A dam was built across the River Moriston some 9 mi downstream of the Loch Cluanie dam in 1957, to form Dundreggan Reservoir. It is a mass gravity dam 460 ft long by 59 ft high, and creates a headpond for Glenmoriston power station which is 300 ft below the ground, and is fed by a vertical shaft. Once the water has passed through the two 18 MW turbines, it flows into the mouth of the River Moriston through a tailrace tunnel which is 20 ft in diameter and around 4 mi long. The level of the reservoir is controlled by automatic sector gates. Compensation water for the river is discharged through another small power station, built into the dam. When the dam was constructed, a Borland type fish pass was included, to allow fish to move upstream beyond the structure.

A third power station on the River Moriston system was constructed in 1962. The Livishie station generates 15 MW, and a head of 850 ft is provided by the Bhlaraidh Reservoir. This acts as a headpool, but its water is supplemented by supplies from Loch a Chrathaich, Loch Laith and Loch ma Stac, all of which have had their capacity increased by the construction of small dams. Transfer from these lochs is controlled remotely from Glenmoriston power station. In addition, a system of aqueducts collects water from streams flowing into the Moriston downstream of Dundreggan Reservoir, and feeds some of their flow into Bhlaraidh Reservoir. Power generated by the stations is fed to Auchterewe, near Fort William, by overhead transmission lines, where there is a switching station and control centre. From Auchterewe, 132 kV lines distribute the power in several directions. Those over the Corrieyarrick Pass are very exposed, reaching a height of 2507 ft AOD, and high frequency pulses are injected into the lines to enable faults to be located.

===Benefits===
The construction of the hydro-electric stations has brought some benefits to the area, which are wider than just providing electricity to remote communities. The dam at Dundreggan was built at a location where there had previously been a waterfall, which made the migration of salmon up the river impossible. However, a Borland fish pass, which works in a similar way to a navigation lock, was constructed at the site, and unlike the neighbouring River Garry, where salmon stocks have suffered serious decline, salmon have established themselves on the river, and the population is stable or increasing.

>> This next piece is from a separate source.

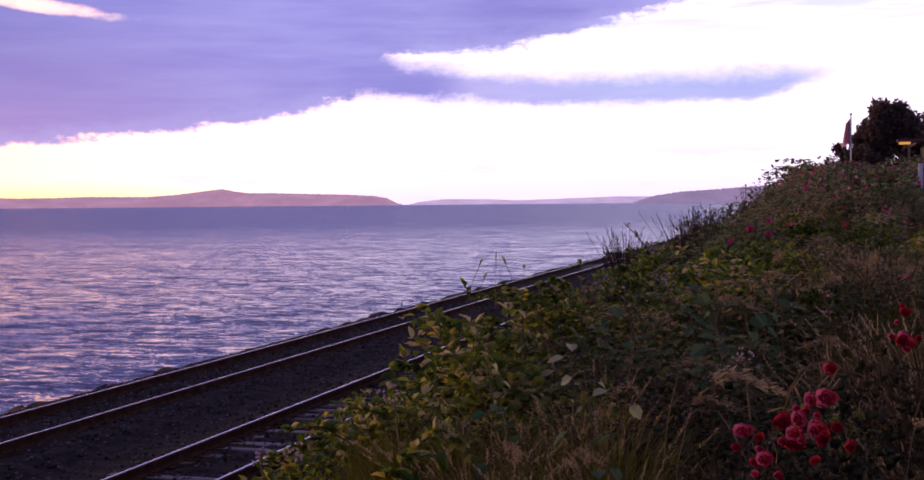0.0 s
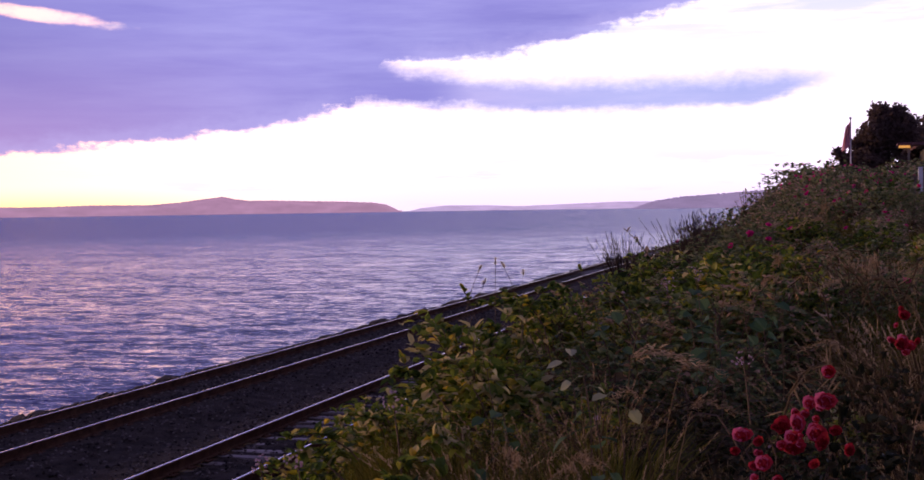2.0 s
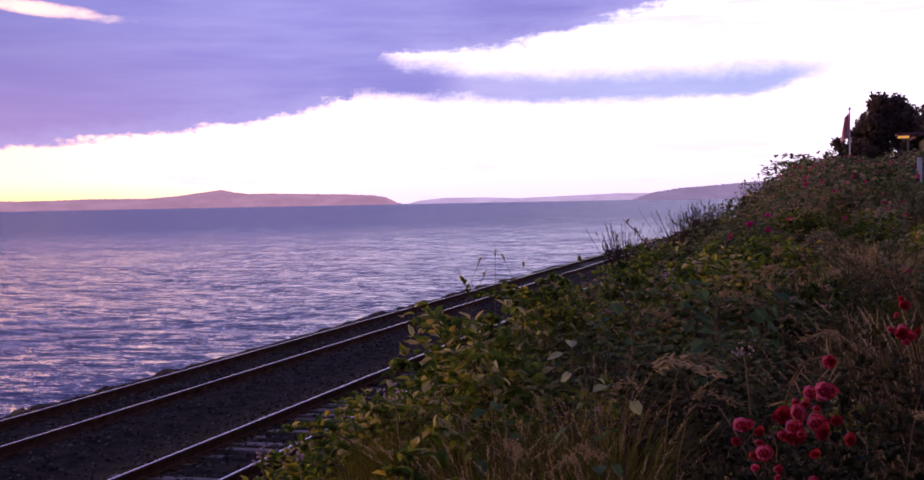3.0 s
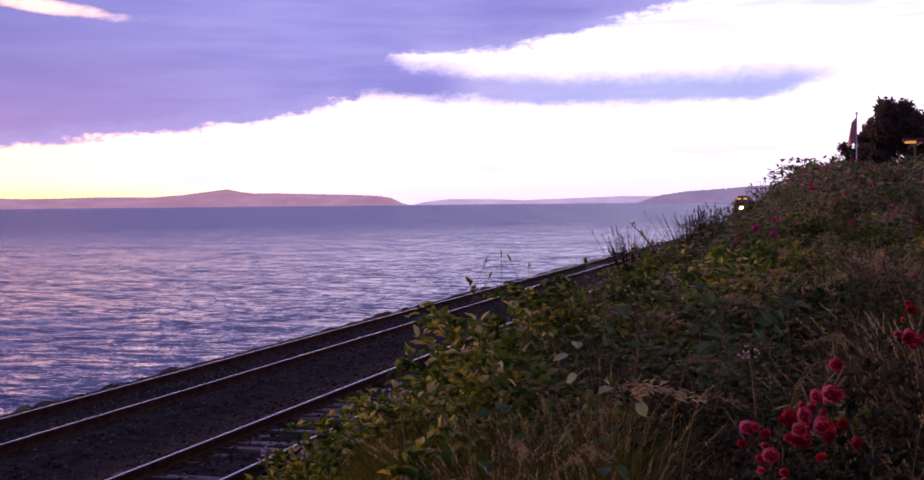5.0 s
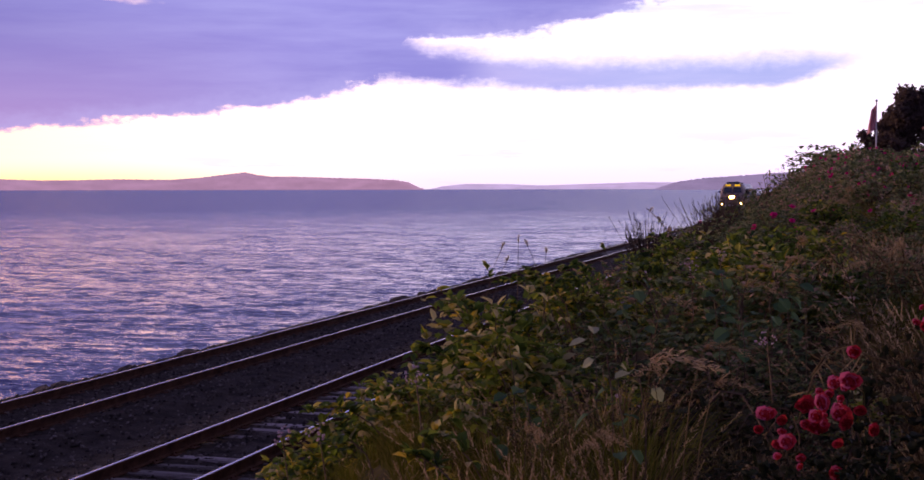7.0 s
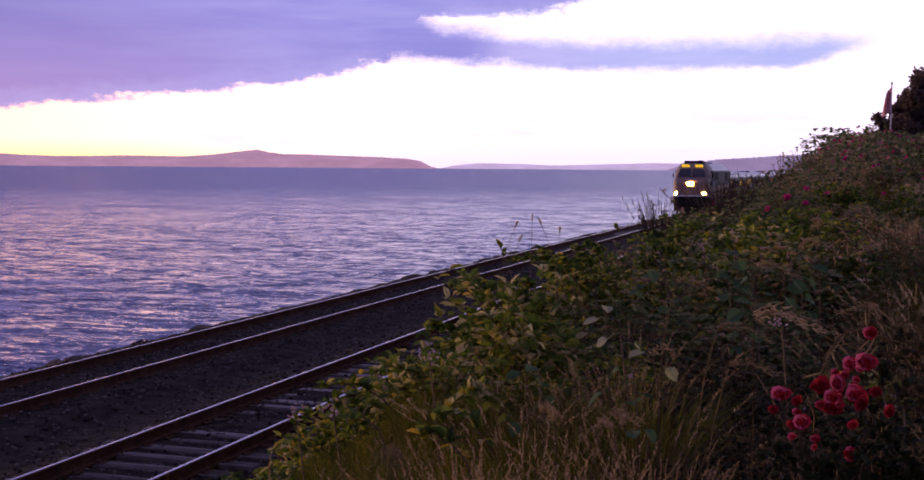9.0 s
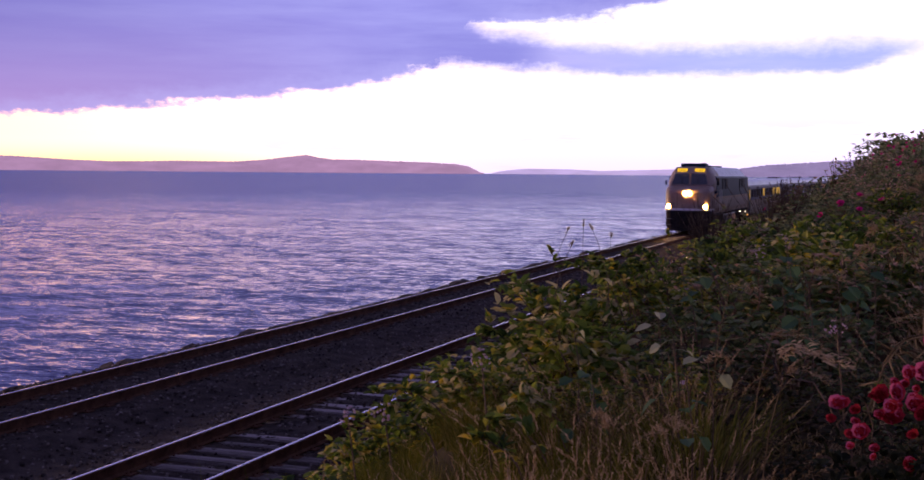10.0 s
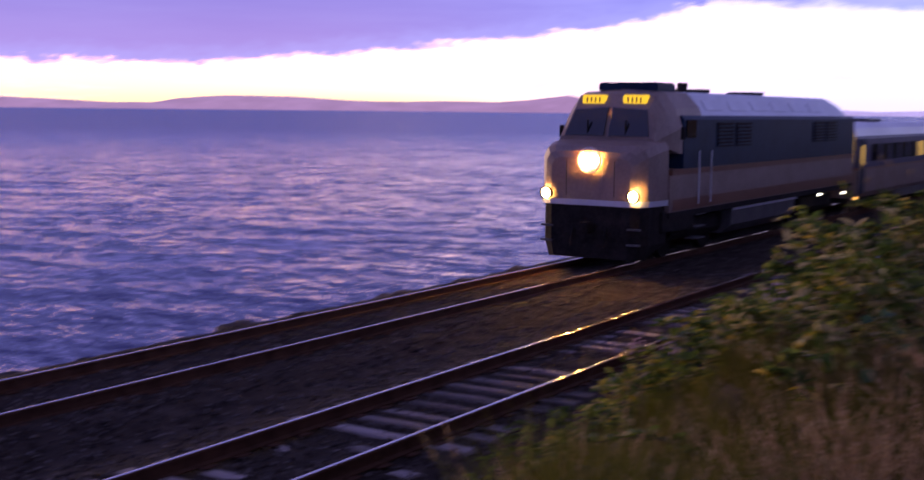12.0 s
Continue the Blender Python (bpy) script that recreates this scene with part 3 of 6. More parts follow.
# ---- railway ----
FAR_TRACK, NEAR_TRACK = -13.03, -8.53
GAUGE = 1.50


def rail_mesh(name, x, y0, y1, mat, parent, label):
    prof = [(-0.07, -0.17), (0.07, -0.17), (0.07, -0.158), (0.012, -0.14), (0.012, -0.045), (0.036, -0.035), (0.036, -0.014), (0.022, -0.0036), (-0.022, -0.0036), (-0.036, -0.014), (-0.036, -0.035), (-0.012, -0.045), (-0.012, -0.14), (-0.07, -0.158)]
    ys = spaced(y0, y1, 6, 1.05, 60)
    n = len(prof)
    verts = [(x + px, y, pz) for y in ys for px, pz in prof]
    faces = [(j * n + i, j * n + (i + 1) % n, (j + 1) * n + (i + 1) % n, (j + 1) * n + i) for j in range(len(ys) - 1) for i in range(n)]
    return mesh_object(name, verts, faces, mat, parent, label)


def sleeper_mesh(seed):
    rng = random.Random(seed)
    bm = box(bmesh.new(), -1.3, 1.3, -0.115, 0.115, -0.33, -0.165, 0.012)
    for v in bm.verts:
        v.co += Vector((rng.uniform(-0.02, 0.02), rng.uniform(-0.008, 0.008), rng.uniform(-0.006, 0.006)))
    me = bpy.data.meshes.new("sleeper")
    bm.to_mesh(me)
    bm.free()
    me.materials.append(M["sleeper"])
    return me


def plate_mesh():
    bm = bmesh.new()
    box(bm, -0.18, 0.18, -0.09, 0.09, -0.168, -0.155)
    for sx in (-1, 1):
        for sy in (-1, 1):
            box(bm, sx * 0.10 - 0.012, sx * 0.10 + 0.012, sy * 0.05 - 0.012, sy * 0.05 + 0.012, -0.156, -0.135)
    me = bpy.data.meshes.new("tie_plate")
    bm.to_mesh(me)
    bm.free()
    me.materials.append(M["rust"])
    return me


def build_track(x, label):
    track = tagged(new("railway_track"), label, "railway track", group="pair of tracks along the shore", kind="structure")
    track.location = (x, 0, 0)
    for side in (-1, 1):
        rail_mesh("rail", side * GAUGE / 2, -60, 1600, M["rust"], track, "rusty steel rail")
        ys = spaced(-60, 1600, 6, 1.05, 60)
        verts, faces = [], []
        for i, y in enumerate(ys):
            verts += [(side * GAUGE / 2 + u, y, w) for u, w in ((-0.022, -0.0016), (-0.012, -0.0002), (-0.001, 0.0002), (0.001, 0.0002), (0.012, -0.0002), (0.022, -0.0016))]
            if i:
                k = 6 * i
                faces += [(k - 6 + q, k - 5 + q, k + 1 + q, k + q) for q in range(5)]
        mesh_object("running_surface", verts, faces, M["steel"], track, "bright worn top of the rail", smooth=True)
    rng = random.Random(int(-x * 10))
    meshes = [sleeper_mesh(s) for s in range(5)]
    plate = plate_mesh()
    y = -4.0
    count = 0
    rest_v, rest_f = [], []
    while y < 420:
        if count < 140:
            ob = new("sleeper", meshes[rng.randrange(5)])
            ob.parent = track
            ob.matrix_basis = pose(rng.uniform(-0.05, 0.05), y + rng.uniform(-0.04, 0.04), rng.uniform(-0.042, 0.008) - (0.04 if x < -10 else 0.0), 0, 0, rng.uniform(-1.5, 1.5))
            for side in (-1, 1):
                p = new("tie_plate", plate)
                p.parent = track
                p.location = (side * GAUGE / 2, y, 0)
        else:
            k = len(rest_v)
            rest_v += [(sx * 1.3, y + sy * 0.115, z) for z in (-0.33, -0.17) for sx, sy in ((-1, -1), (1, -1), (1, 1), (-1, 1))]
            rest_f += [(k + 4, k + 5, k + 6, k + 7), (k, k + 1, k + 5, k + 4), (k + 1, k + 2, k + 6, k + 5), (k + 2, k + 3, k + 7, k + 6), (k + 3, k, k + 4, k + 7)]
        y += 0.53
        count += 1
    far = mesh_object("sleepers", rest_v, rest_f, M["sleeper"], track, "row of sleepers receding along the track")
    far["kind"] = "stuff"
    return track


build_track(FAR_TRACK, "seaward railway track of rusty rails on timber sleepers")
build_track(NEAR_TRACK, "landward railway track of rusty rails on timber sleepers")


def rock_data(seed, size, flat=0.7, cuts=1):
    rng = random.Random(seed)
    bm = bmesh.new()
    bmesh.ops.create_icosphere(bm, subdivisions=cuts, radius=1.0)
    for v in bm.verts:
        n = noise.noise(v.co * 0.9 + Vector((seed * 3.1, 0, 0)))
        v.co *= 1 + 0.45 * n + rng.uniform(-0.1, 0.1)
        v.co = Vector((v.co.x * size, v.co.y * size * 0.85, v.co.z * size * flat))
    return bm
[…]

While the hydro-electric schemes were being constructed in both Glen Moriston and Glen Garry, the roads running through the glens were upgraded. The main route from Invergarry to Kyle of Lochalsh formerly ran along Glen Garry to the hamlet of Tomdoun, turned northwards to cross Loch Loyne at a narrow point near the centre of the present loch, and continued to the north-west to the Cluanie Inn, at the western end of the present Loch Cluanie. When the level of Loch Loyne was raised, the crossing point was submerged, and a new A87 road was constructed, turning northwards from the old road near the eastern end of Loch Garry, running along part of the shore of Loch Loyne, and crossing over the River Loyne beyond the eastern end of the loch, to join the A887 Invermoriston to Kyle of Lochalsh road at Bun Loyne. An original bridge became visible in 2012 due to low levels of rainfall, and corresponding low levels in the loch.